--- Start Material ---

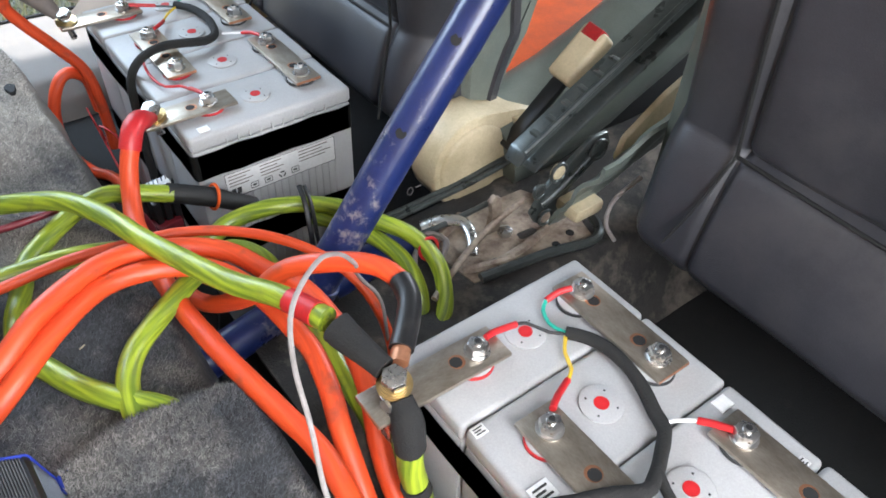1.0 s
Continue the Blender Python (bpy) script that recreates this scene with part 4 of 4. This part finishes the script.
shrink([(0.026, 0.068, 0.2155), (0.028, 0.056, 0.2185), (0.030, 0.046, 0.2195)], 0.0019)
wire([(0.094, 0.150, 0.2155), (0.104, 0.148, 0.2140), (0.112, 0.142, 0.2145)], "white")
shrink([(0.112, 0.142, 0.2150), (0.118, 0.130, 0.2185), (0.121, 0.118, 0.2195)], 0.0019)
wire([(-0.030, 0.24, 0.08), (-0.034, 0.225, 0.11), (-0.022, 0.20, 0.10), (-0.03, 0.18, 0.07)], "red", 0.0012)
wire([(-0.034, 0.27, 0.11), (-0.03, 0.25, 0.075), (-0.03, 0.20, 0.05)], "red", 0.0012)

# a little wiring plug hanging between bench and batteries
plug = thing("wiring_plug", "small white plug on black balance connectors", "connector", pose(-0.030, 0.040, 0.110, 0, 0, 8))
part("plug_body", box(-0.010, 0.010, -0.006, 0.006, 0.026, 0.040, 0.001), "white", plug, "white plug housing")
for k in range(3):
    part("socket", box(-0.013 + 0.009 * k, -0.006 + 0.009 * k, -0.008, 0.008, 0.0, 0.024, 0.0015), "black", plug, "black connector socket")
for k in range(5):
    part("pin", cyl((-0.008 + 0.004 * k, 0, 0.042), 0.0006, 0.005, n=8), "teal_wire" if k % 2 else "light_wire", plug)
part("board", box(-0.017, 0.018, 0.008, 0.0105, -0.06, 0.03, 0.0006), "black", plug)
part("red_socket", box(-0.015, 0.010, -0.010, 0.008, -0.016, -0.002, 0.0015), "darkred", plug, "dark red connector socket")
part("lead", sweep([(0, 0, -0.05), (0.0, 0.0, -0.09), (0.0, 0.01, -0.115)], 0.003, 8), "black", plug)

# black strap round the bar and the cables
tagged(part("cable_tie", sweep([(0.062, -0.062, 0.172), (0.058, -0.079, 0.165), (0.054, -0.092, 0.145), (0.050, -0.104, 0.122), (0.045, -0.128, 0.118), (0.044, -0.136, 0.095)], 0.0023, 8, 0.02, flat=0.5), "black"), "black cable tie round the blue bar", "cable tie")
tagged(part("cable_tie", sweep([(0.067, -0.062, 0.170), (0.063, -0.081, 0.160), (0.058, -0.098, 0.130), (0.054, -0.120, 0.115), (0.052, -0.135, 0.095)], 0.0018, 8), "black"), "black strap end beside the blue bar", "cable tie")

# ---- front battery label, stickers ----
lab = tagged(part("battery_label", box(0.018, 0.131, -0.0022, -0.0012, 0.136, 0.1635, 0.0003), "paper"), "pale printed label on the battery front", "label")
part("label_border", box(0.018, 0.131, -0.00245, -0.00225, 0.136, 0.1364), "ink", lab)
part("label_border", box(0.018, 0.131, -0.00245, -0.00225, 0.1631, 0.1635), "ink", lab)
for x in (0.018, 0.1306):
    part("label_border", box(x, x + 0.0004, -0.00245, -0.00225, 0.1366, 0.1629), "ink", lab)
for k, x in enumerate((0.022, 0.0275)):
    part("mark", box(x, x + 0.0042, -0.0025, -0.00225, 0.139, 0.1455), "ink", lab, "black certification mark")
for k, x in enumerate((0.041, 0.055, 0.083)):
    bm = box(x, x + 0.008, -0.0025, -0.00225, 0.139, 0.1396)
    box(x, x + 0.008, -0.0025, -0.00225, 0.1449, 0.1455, bm=bm)
    box(x, x + 0.0006, -0.0025, -0.00225, 0.1397, 0.1448, bm=bm)
    box(x + 0.0074, x + 0.008, -0.0025, -0.00225, 0.1397, 0.1448, bm=bm)
    box(x + 0.002, x + 0.006, -0.0025, -0.00225, 0.1412, 0.1432, bm=bm)
    part("symbol", bm, "ink", lab)
bm = bmesh.new()
for k in range(3):
    a = k * 2.094
    box(-0.0022, 0.0022, -0.0025, -0.00225, -0.0007, 0.0007, bm=bm)
    bmesh.ops.transform(bm, matrix=Matrix.Translation((0, 0, 0.0026)), verts=bm.verts[-8:])
    bmesh.ops.rotate(bm, cent=(0, 0, 0), matrix=Matrix.Rotation(a, 3, "Y"), verts=bm.verts[-8:])
part("recycling_symbol", bm, "ink", lab).location = (0.0735, 0, 0.1422)
for row in range(4):
    for x, w in ((0.021, 0.026), (0.052, 0.024), (0.092, 0.034)):
        part("text_bar", box(x, x + w * (0.65 + 0.35 * ((row * 7 + int(x * 1000)) % 5) / 4), -0.0024, -0.00225, 0.1485 + 0.0036 * row, 0.1495 + 0.0036 * row), "grey_wire", lab)
for x, y, z, m, s in ((0.012, 0.008, AH, "white", 0.010), (0.018, -0.417, BH, "white", 0.014), (0.142, -0.4365, BH, "white", 0.011), (0.1475, -0.3515, BH, "paper", 0.008), (0.014, -0.3685, BH, "paper", 0.009), (0.146, -0.487, BH, "paper", 0.008), (0.005, 0.150, AH, "paper", 0.007)):
    st = tagged(part("sticker", box(x - s / 2, x + s / 2, y - s * 0.4, y + s * 0.4, z + 0.0002, z + 0.0012, 0.0002), m), "small pale code sticker on a battery lid", "sticker", "battery stickers")
    if m == "paper" or s > 0.012:
        for k in range(3):
            part("print", box(x - s * 0.35, x + s * (0.35 - 0.2 * (k % 2)), y - s * 0.27 + s * 0.2 * k, y - s * 0.17 + s * 0.2 * k, z + 0.0012, z + 0.00135), "ink", st)

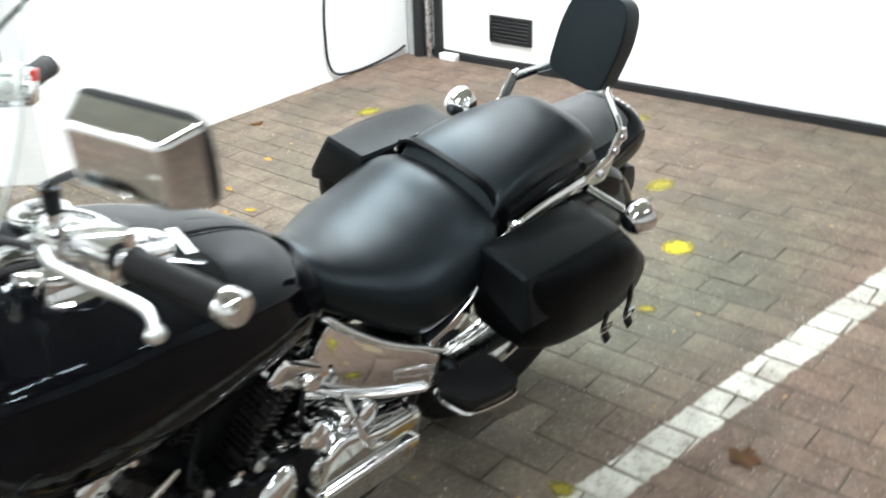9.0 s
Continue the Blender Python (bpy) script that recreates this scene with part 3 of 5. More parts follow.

--- End Material ---

> [Stated problem]: Make an exact copy of the records above, with the pictures left out.

> [The solution]:
1.0 s
Continue the Blender Python (bpy) script that recreates this scene with part 4 of 4. This part finishes the script.
shrink([(0.026, 0.068, 0.2155), (0.028, 0.056, 0.2185), (0.030, 0.046, 0.2195)], 0.0019)
wire([(0.094, 0.150, 0.2155), (0.104, 0.148, 0.2140), (0.112, 0.142, 0.2145)], "white")
shrink([(0.112, 0.142, 0.2150), (0.118, 0.130, 0.2185), (0.121, 0.118, 0.2195)], 0.0019)
wire([(-0.030, 0.24, 0.08), (-0.034, 0.225, 0.11), (-0.022, 0.20, 0.10), (-0.03, 0.18, 0.07)], "red", 0.0012)
wire([(-0.034, 0.27, 0.11), (-0.03, 0.25, 0.075), (-0.03, 0.20, 0.05)], "red", 0.0012)

# a little wiring plug hanging between bench and batteries
plug = thing("wiring_plug", "small white plug on black balance connectors", "connector", pose(-0.030, 0.040, 0.110, 0, 0, 8))
part("plug_body", box(-0.010, 0.010, -0.006, 0.006, 0.026, 0.040, 0.001), "white", plug, "white plug housing")
for k in range(3):
    part("socket", box(-0.013 + 0.009 * k, -0.006 + 0.009 * k, -0.008, 0.008, 0.0, 0.024, 0.0015), "black", plug, "black connector socket")
for k in range(5):
    part("pin", cyl((-0.008 + 0.004 * k, 0, 0.042), 0.0006, 0.005, n=8), "teal_wire" if k % 2 else "light_wire", plug)
part("board", box(-0.017, 0.018, 0.008, 0.0105, -0.06, 0.03, 0.0006), "black", plug)
part("red_socket", box(-0.015, 0.010, -0.010, 0.008, -0.016, -0.002, 0.0015), "darkred", plug, "dark red connector socket")
part("lead", sweep([(0, 0, -0.05), (0.0, 0.0, -0.09), (0.0, 0.01, -0.115)], 0.003, 8), "black", plug)

# black strap round the bar and the cables
tagged(part("cable_tie", sweep([(0.062, -0.062, 0.172), (0.058, -0.079, 0.165), (0.054, -0.092, 0.145), (0.050, -0.104, 0.122), (0.045, -0.128, 0.118), (0.044, -0.136, 0.095)], 0.0023, 8, 0.02, flat=0.5), "black"), "black cable tie round the blue bar", "cable tie")
tagged(part("cable_tie", sweep([(0.067, -0.062, 0.170), (0.063, -0.081, 0.160), (0.058, -0.098, 0.130), (0.054, -0.120, 0.115), (0.052, -0.135, 0.095)], 0.0018, 8), "black"), "black strap end beside the blue bar", "cable tie")

# ---- front battery label, stickers ----
lab = tagged(part("battery_label", box(0.018, 0.131, -0.0022, -0.0012, 0.136, 0.1635, 0.0003), "paper"), "pale printed label on the battery front", "label")
part("label_border", box(0.018, 0.131, -0.00245, -0.00225, 0.136, 0.1364), "ink", lab)
part("label_border", box(0.018, 0.131, -0.00245, -0.00225, 0.1631, 0.1635), "ink", lab)
for x in (0.018, 0.1306):
    part("label_border", box(x, x + 0.0004, -0.00245, -0.00225, 0.1366, 0.1629), "ink", lab)
for k, x in enumerate((0.022, 0.0275)):
    part("mark", box(x, x + 0.0042, -0.0025, -0.00225, 0.139, 0.1455), "ink", lab, "black certification mark")
for k, x in enumerate((0.041, 0.055, 0.083)):
    bm = box(x, x + 0.008, -0.0025, -0.00225, 0.139, 0.1396)
    box(x, x + 0.008, -0.0025, -0.00225, 0.1449, 0.1455, bm=bm)
    box(x, x + 0.0006, -0.0025, -0.00225, 0.1397, 0.1448, bm=bm)
    box(x + 0.0074, x + 0.008, -0.0025, -0.00225, 0.1397, 0.1448, bm=bm)
    box(x + 0.002, x + 0.006, -0.0025, -0.00225, 0.1412, 0.1432, bm=bm)
    part("symbol", bm, "ink", lab)
bm = bmesh.new()
for k in range(3):
    a = k * 2.094
    box(-0.0022, 0.0022, -0.0025, -0.00225, -0.0007, 0.0007, bm=bm)
    bmesh.ops.transform(bm, matrix=Matrix.Translation((0, 0, 0.0026)), verts=bm.verts[-8:])
    bmesh.ops.rotate(bm, cent=(0, 0, 0), matrix=Matrix.Rotation(a, 3, "Y"), verts=bm.verts[-8:])
part("recycling_symbol", bm, "ink", lab).location = (0.0735, 0, 0.1422)
for row in range(4):
    for x, w in ((0.021, 0.026), (0.052, 0.024), (0.092, 0.034)):
        part("text_bar", box(x, x + w * (0.65 + 0.35 * ((row * 7 + int(x * 1000)) % 5) / 4), -0.0024, -0.00225, 0.1485 + 0.0036 * row, 0.1495 + 0.0036 * row), "grey_wire", lab)
for x, y, z, m, s in ((0.012, 0.008, AH, "white", 0.010), (0.018, -0.417, BH, "white", 0.014), (0.142, -0.4365, BH, "white", 0.011), (0.1475, -0.3515, BH, "paper", 0.008), (0.014, -0.3685, BH, "paper", 0.009), (0.146, -0.487, BH, "paper", 0.008), (0.005, 0.150, AH, "paper", 0.007)):
    st = tagged(part("sticker", box(x - s / 2, x + s / 2, y - s * 0.4, y + s * 0.4, z + 0.0002, z + 0.0012, 0.0002), m), "small pale code sticker on a battery lid", "sticker", "battery stickers")
    if m == "paper" or s > 0.012:
        for k in range(3):
            part("print", box(x - s * 0.35, x + s * (0.35 - 0.2 * (k % 2)), y - s * 0.27 + s * 0.2 * k, y - s * 0.17 + s * 0.2 * k, z + 0.0012, z + 0.00135), "ink", st)

9.0 s
Continue the Blender Python (bpy) script that recreates this scene with part 3 of 5. More parts follow.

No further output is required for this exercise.